Secondly, the Government’s political capacity is weak. Hardly a week goes by nowadays without it losing a vote in the Dáil. The Government has proved especially vulnerable to Private Members’ motions on causes that Independent Alliance ministers have previously supported. That is not a terribly short list.

The device to square this political and economic circle is a pair of reviews: the Public Service Pay Commission, which is examining pay and pensions, and a comprehensive spending review.

The Minister for Expenditure Paschal Donohoe – who is in the eye of this particular storm – has insisted that the vastly superior pensions of public sector workers, as well as their job security and other conditions, should be taken into account by the commission in its report.
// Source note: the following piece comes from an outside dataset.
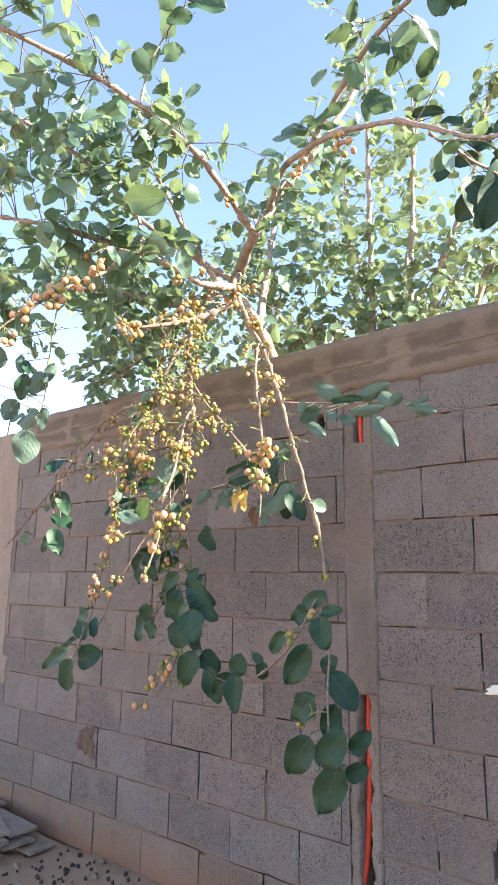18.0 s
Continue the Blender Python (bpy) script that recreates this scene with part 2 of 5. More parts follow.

That might make for some interesting arithmetic, but the political reality is unless the commission delivers a route to pay increases – and possibly significant pay increases – for public servants, there will be war in the public service. That would probably break the Government.

Memorandum

The spending review is currently getting under way, and will examine one-third of all non-pay Government spending this year (it will run for another two years). A cabinet memorandum, circulated to Ministers before Christmas and seen by

The Irish Times

, makes clear that the review is designed to make government departments prioritise their spending. The idea behind it is to make departments find the resources within their own budgets for any new spending programmes or requirements.

The reviews and reports are useful exercises, senior political and official sources are convinced. But they acknowledge also that they will not be a substitute for the political will required to face down spending demands around the cabinet table, and to maintain budgetary discipline. Nothing ever is.